__INSTRUCTIONS TO FOLLOW__:
Reproduce the listing word for word. Skip any image.

__RECORDED DATA__:
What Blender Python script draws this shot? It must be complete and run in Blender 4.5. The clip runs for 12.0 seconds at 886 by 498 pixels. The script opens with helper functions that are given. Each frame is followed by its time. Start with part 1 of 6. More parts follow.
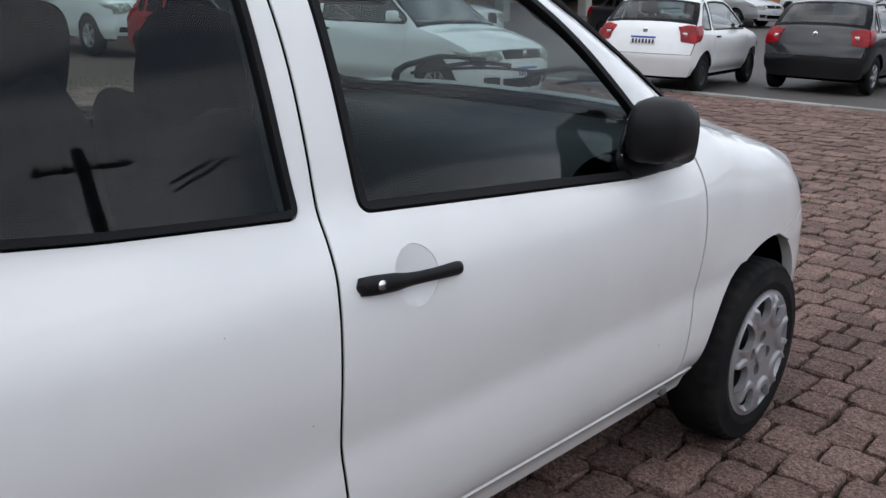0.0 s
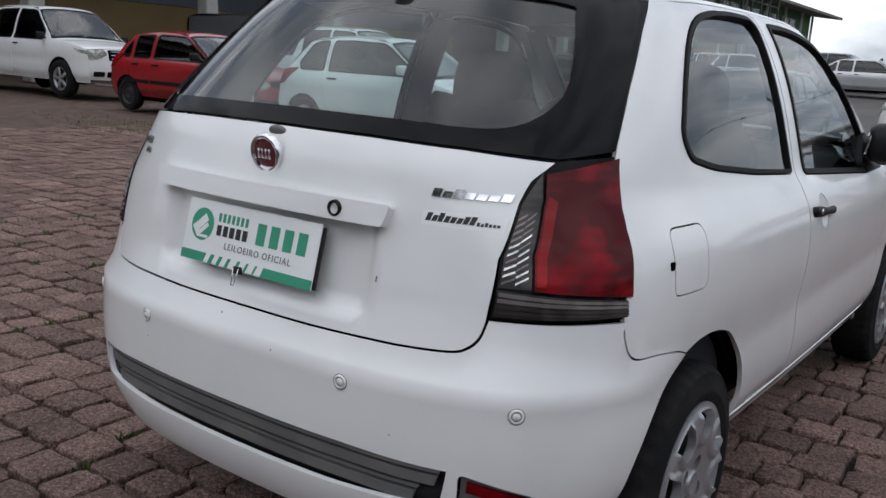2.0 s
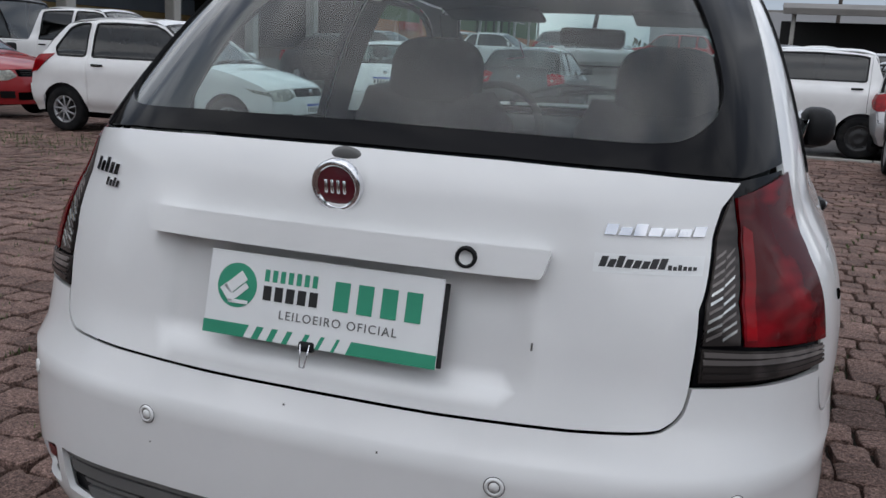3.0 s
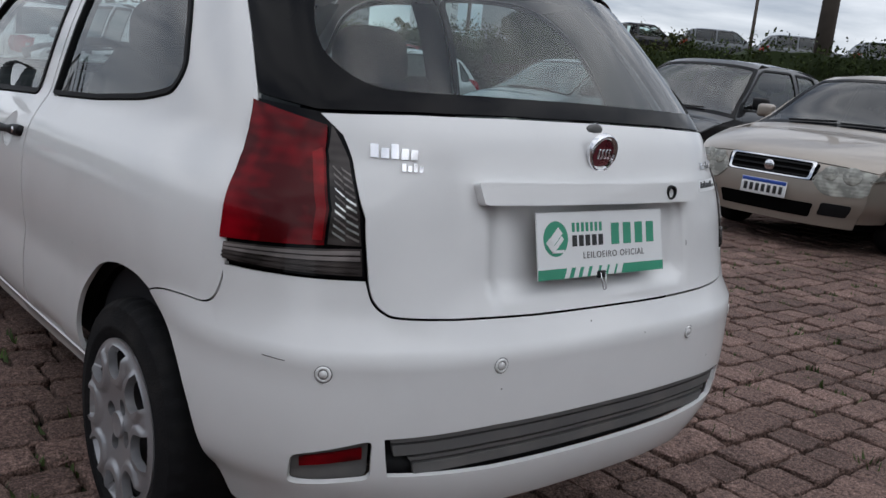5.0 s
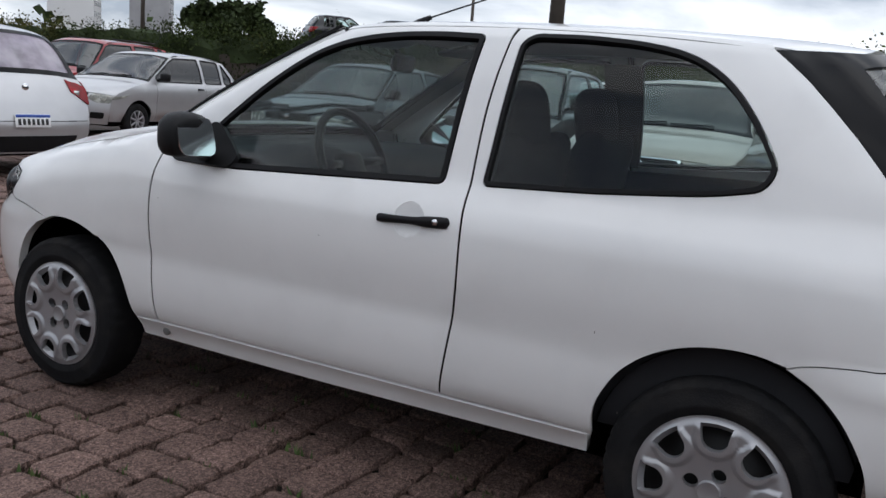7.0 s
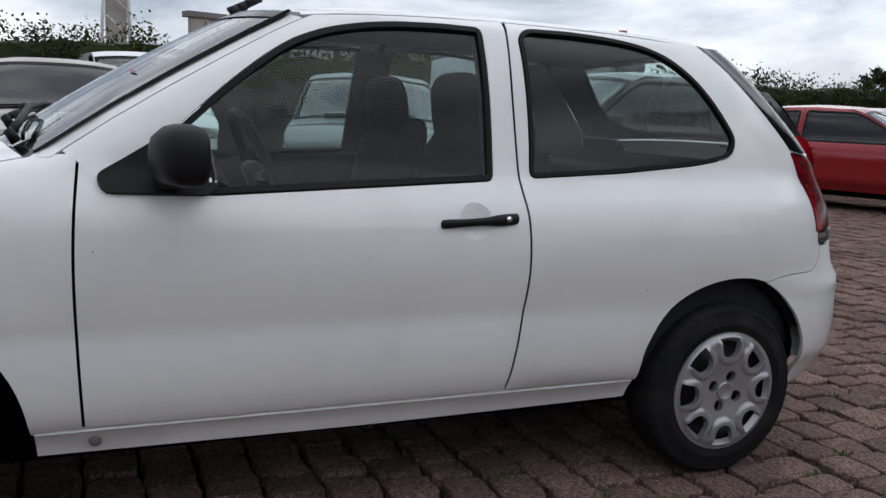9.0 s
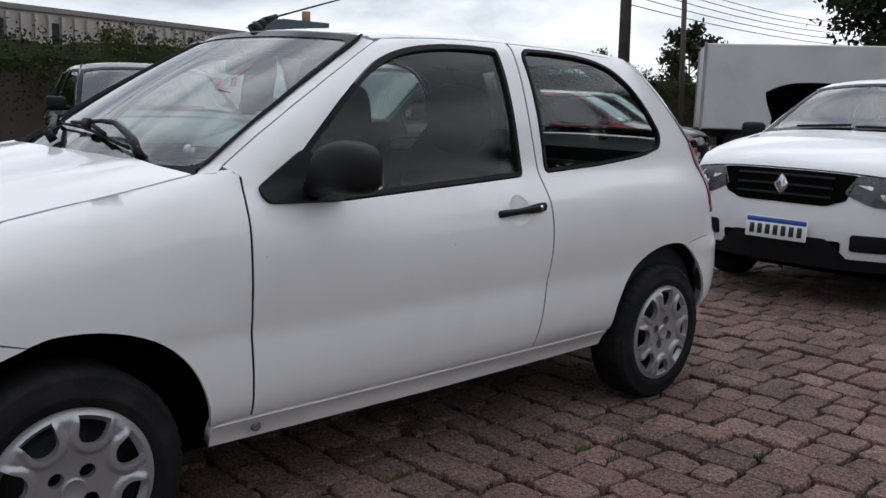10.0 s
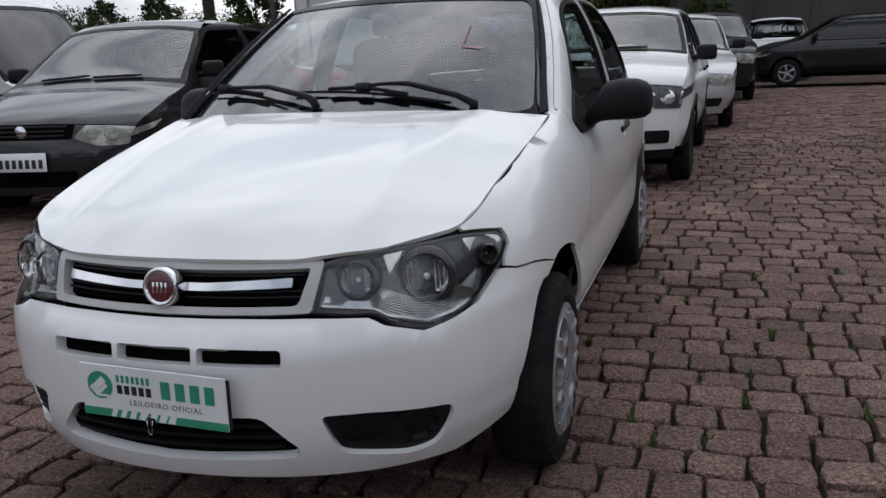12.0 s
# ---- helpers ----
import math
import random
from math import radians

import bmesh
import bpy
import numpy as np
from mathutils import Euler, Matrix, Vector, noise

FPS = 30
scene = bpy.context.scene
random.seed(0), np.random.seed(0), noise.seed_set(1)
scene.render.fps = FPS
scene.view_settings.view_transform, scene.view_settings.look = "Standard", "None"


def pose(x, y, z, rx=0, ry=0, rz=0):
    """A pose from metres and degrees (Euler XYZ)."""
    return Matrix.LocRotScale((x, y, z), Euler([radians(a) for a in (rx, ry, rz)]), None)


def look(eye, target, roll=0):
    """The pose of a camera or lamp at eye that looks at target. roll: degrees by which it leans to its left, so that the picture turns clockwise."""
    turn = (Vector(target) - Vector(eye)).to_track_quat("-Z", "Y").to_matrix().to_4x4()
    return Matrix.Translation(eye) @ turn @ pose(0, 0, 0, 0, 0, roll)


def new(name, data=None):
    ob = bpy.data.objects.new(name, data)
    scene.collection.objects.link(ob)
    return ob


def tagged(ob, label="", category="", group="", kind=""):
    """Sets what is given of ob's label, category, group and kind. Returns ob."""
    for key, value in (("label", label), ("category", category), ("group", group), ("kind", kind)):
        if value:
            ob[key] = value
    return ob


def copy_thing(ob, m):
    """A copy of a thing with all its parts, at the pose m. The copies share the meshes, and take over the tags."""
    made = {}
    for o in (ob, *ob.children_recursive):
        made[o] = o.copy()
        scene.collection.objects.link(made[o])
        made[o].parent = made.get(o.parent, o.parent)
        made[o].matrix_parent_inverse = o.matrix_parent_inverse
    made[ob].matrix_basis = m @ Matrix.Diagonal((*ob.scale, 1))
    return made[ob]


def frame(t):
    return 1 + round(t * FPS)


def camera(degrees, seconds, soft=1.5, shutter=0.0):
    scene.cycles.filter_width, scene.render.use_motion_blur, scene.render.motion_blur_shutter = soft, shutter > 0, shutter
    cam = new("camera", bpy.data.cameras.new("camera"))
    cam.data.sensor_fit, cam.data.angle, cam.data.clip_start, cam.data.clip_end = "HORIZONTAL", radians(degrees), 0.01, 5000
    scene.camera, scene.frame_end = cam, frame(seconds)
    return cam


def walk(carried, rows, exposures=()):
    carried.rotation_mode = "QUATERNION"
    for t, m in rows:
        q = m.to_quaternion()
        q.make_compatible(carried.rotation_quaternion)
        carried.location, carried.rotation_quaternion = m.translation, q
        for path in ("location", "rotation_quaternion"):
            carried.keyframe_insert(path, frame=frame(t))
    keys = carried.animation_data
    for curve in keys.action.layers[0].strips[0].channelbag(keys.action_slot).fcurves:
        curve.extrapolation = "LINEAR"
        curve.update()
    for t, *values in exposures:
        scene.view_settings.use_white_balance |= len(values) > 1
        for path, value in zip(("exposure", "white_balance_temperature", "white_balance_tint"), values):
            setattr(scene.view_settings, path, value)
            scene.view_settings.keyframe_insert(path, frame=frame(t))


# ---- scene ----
cam = camera(53.1, 12.0)
PATH = [
    (0, (1.76, -0.085, 1.274), (0.455, 1.329, 0.729), 1.6),
    (0.5, (1.910, -0.471, 1.179), (0.579, 0.963, 0.766), 0.8),
    (1, (2.036, -0.979, 1.251), (0.715, 0.45, 0.794), 4.8),
    (1.5, (1.796, -1.514, 1.182), (0.572, 0.02, 0.795), 4.3),
    (2, (1.398, -1.909, 1.2), (0.264, -0.315, 0.787), 3.7),
    (2.5, (0.986, -2.006, 1.207), (-0.038, -0.342, 0.776), 3.0),
    (3, (0.61, -1.848, 1.192), (-0.031, -0.001, 0.768), 2.9),
    (3.2, (0.445, -1.798, 1.223), (0.114, 0.123, 0.774), 3.1),
    (5, (-1.476, -1.843, 1.128), (-0.199, -0.356, 0.732), 6.0),
    (5.5, (-2.018, -1.758, 1.191), (-0.642, -0.363, 0.79), 5.6),
    (6, (-2.421, -1.39, 1.198), (-0.927, -0.121, 0.8), 5.5),
    (6.5, (-2.744, -0.9, 1.21), (-1.146, 0.24, 0.83), 5.1),
    (8.5, (-3.051, 1.378, 1.176), (-1.1, 1.077, 0.857), 2.5),
    (9, (-2.949, 1.91, 1.131), (-1.129, 1.141, 0.821), 2.4),
    (9.5, (-2.89, 2.514, 1.158), (-1.242, 1.422, 0.854), 2.0),
    (10, (-2.739, 3.072, 1.183), (-1.3, 1.723, 0.855), 1.8),
    (10.5, (-2.461, 3.608, 1.19), (-1.231, 2.067, 0.856), 1.3),
    (11, (-2.115, 4.114, 1.212), (-1.098, 2.425, 0.872), 0.6),
    (11.5, (-1.705, 4.554, 1.224), (-0.897, 2.766, 0.834), -0.3),
    (12, (-1.219, 4.793, 1.224), (-0.615, 2.942, 0.768), -2.5),
]
walk(cam, [(t, look(eye, target, roll)) for t, eye, target, roll in PATH], [(0, 1.14), (.5, 1.04), (1.5, .86), (3, .79), (5, .70), (6, .86), (6.5, .95), (9, .82), (10.5, .74), (11.5, .56), (12, .64)])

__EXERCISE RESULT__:
What Blender Python script draws this shot? It must be complete and run in Blender 4.5. The clip runs for 12.0 seconds at 886 by 498 pixels. The script opens with helper functions that are given. Each frame is followed by its time. Start with part 1 of 6. More parts follow.
0.0 s
2.0 s
3.0 s
5.0 s
7.0 s
9.0 s
10.0 s
12.0 s
# ---- helpers ----
import math
import random
from math import radians

import bmesh
import bpy
import numpy as np
from mathutils import Euler, Matrix, Vector, noise

FPS = 30
scene = bpy.context.scene
random.seed(0), np.random.seed(0), noise.seed_set(1)
scene.render.fps = FPS
scene.view_settings.view_transform, scene.view_settings.look = "Standard", "None"


def pose(x, y, z, rx=0, ry=0, rz=0):
    """A pose from metres and degrees (Euler XYZ)."""
    return Matrix.LocRotScale((x, y, z), Euler([radians(a) for a in (rx, ry, rz)]), None)


def look(eye, target, roll=0):
    """The pose of a camera or lamp at eye that looks at target. roll: degrees by which it leans to its left, so that the picture turns clockwise."""
    turn = (Vector(target) - Vector(eye)).to_track_quat("-Z", "Y").to_matrix().to_4x4()
    return Matrix.Translation(eye) @ turn @ pose(0, 0, 0, 0, 0, roll)


def new(name, data=None):
    ob = bpy.data.objects.new(name, data)
    scene.collection.objects.link(ob)
    return ob


def tagged(ob, label="", category="", group="", kind=""):
    """Sets what is given of ob's label, category, group and kind. Returns ob."""
    for key, value in (("label", label), ("category", category), ("group", group), ("kind", kind)):
        if value:
            ob[key] = value
    return ob


def copy_thing(ob, m):
    """A copy of a thing with all its parts, at the pose m. The copies share the meshes, and take over the tags."""
    made = {}
    for o in (ob, *ob.children_recursive):
        made[o] = o.copy()
        scene.collection.objects.link(made[o])
        made[o].parent = made.get(o.parent, o.parent)
        made[o].matrix_parent_inverse = o.matrix_parent_inverse
    made[ob].matrix_basis = m @ Matrix.Diagonal((*ob.scale, 1))
    return made[ob]


def frame(t):
    return 1 + round(t * FPS)


def camera(degrees, seconds, soft=1.5, shutter=0.0):
    scene.cycles.filter_width, scene.render.use_motion_blur, scene.render.motion_blur_shutter = soft, shutter > 0, shutter
    cam = new("camera", bpy.data.cameras.new("camera"))
    cam.data.sensor_fit, cam.data.angle, cam.data.clip_start, cam.data.clip_end = "HORIZONTAL", radians(degrees), 0.01, 5000
    scene.camera, scene.frame_end = cam, frame(seconds)
    return cam


def walk(carried, rows, exposures=()):
    carried.rotation_mode = "QUATERNION"
    for t, m in rows:
        q = m.to_quaternion()
        q.make_compatible(carried.rotation_quaternion)
        carried.location, carried.rotation_quaternion = m.translation, q
        for path in ("location", "rotation_quaternion"):
            carried.keyframe_insert(path, frame=frame(t))
    keys = carried.animation_data
    for curve in keys.action.layers[0].strips[0].channelbag(keys.action_slot).fcurves:
        curve.extrapolation = "LINEAR"
        curve.update()
    for t, *values in exposures:
        scene.view_settings.use_white_balance |= len(values) > 1
        for path, value in zip(("exposure", "white_balance_temperature", "white_balance_tint"), values):
            setattr(scene.view_settings, path, value)
            scene.view_settings.keyframe_insert(path, frame=frame(t))


# ---- scene ----
cam = camera(53.1, 12.0)
PATH = [
    (0, (1.76, -0.085, 1.274), (0.455, 1.329, 0.729), 1.6),
    (0.5, (1.910, -0.471, 1.179), (0.579, 0.963, 0.766), 0.8),
    (1, (2.036, -0.979, 1.251), (0.715, 0.45, 0.794), 4.8),
    (1.5, (1.796, -1.514, 1.182), (0.572, 0.02, 0.795), 4.3),
    (2, (1.398, -1.909, 1.2), (0.264, -0.315, 0.787), 3.7),
    (2.5, (0.986, -2.006, 1.207), (-0.038, -0.342, 0.776), 3.0),
    (3, (0.61, -1.848, 1.192), (-0.031, -0.001, 0.768), 2.9),
    (3.2, (0.445, -1.798, 1.223), (0.114, 0.123, 0.774), 3.1),
    (5, (-1.476, -1.843, 1.128), (-0.199, -0.356, 0.732), 6.0),
    (5.5, (-2.018, -1.758, 1.191), (-0.642, -0.363, 0.79), 5.6),
    (6, (-2.421, -1.39, 1.198), (-0.927, -0.121, 0.8), 5.5),
    (6.5, (-2.744, -0.9, 1.21), (-1.146, 0.24, 0.83), 5.1),
    (8.5, (-3.051, 1.378, 1.176), (-1.1, 1.077, 0.857), 2.5),
    (9, (-2.949, 1.91, 1.131), (-1.129, 1.141, 0.821), 2.4),
    (9.5, (-2.89, 2.514, 1.158), (-1.242, 1.422, 0.854), 2.0),
    (10, (-2.739, 3.072, 1.183), (-1.3, 1.723, 0.855), 1.8),
    (10.5, (-2.461, 3.608, 1.19), (-1.231, 2.067, 0.856), 1.3),
    (11, (-2.115, 4.114, 1.212), (-1.098, 2.425, 0.872), 0.6),
    (11.5, (-1.705, 4.554, 1.224), (-0.897, 2.766, 0.834), -0.3),
    (12, (-1.219, 4.793, 1.224), (-0.615, 2.942, 0.768), -2.5),
]
walk(cam, [(t, look(eye, target, roll)) for t, eye, target, roll in PATH], [(0, 1.14), (.5, 1.04), (1.5, .86), (3, .79), (5, .70), (6, .86), (6.5, .95), (9, .82), (10.5, .74), (11.5, .56), (12, .64)])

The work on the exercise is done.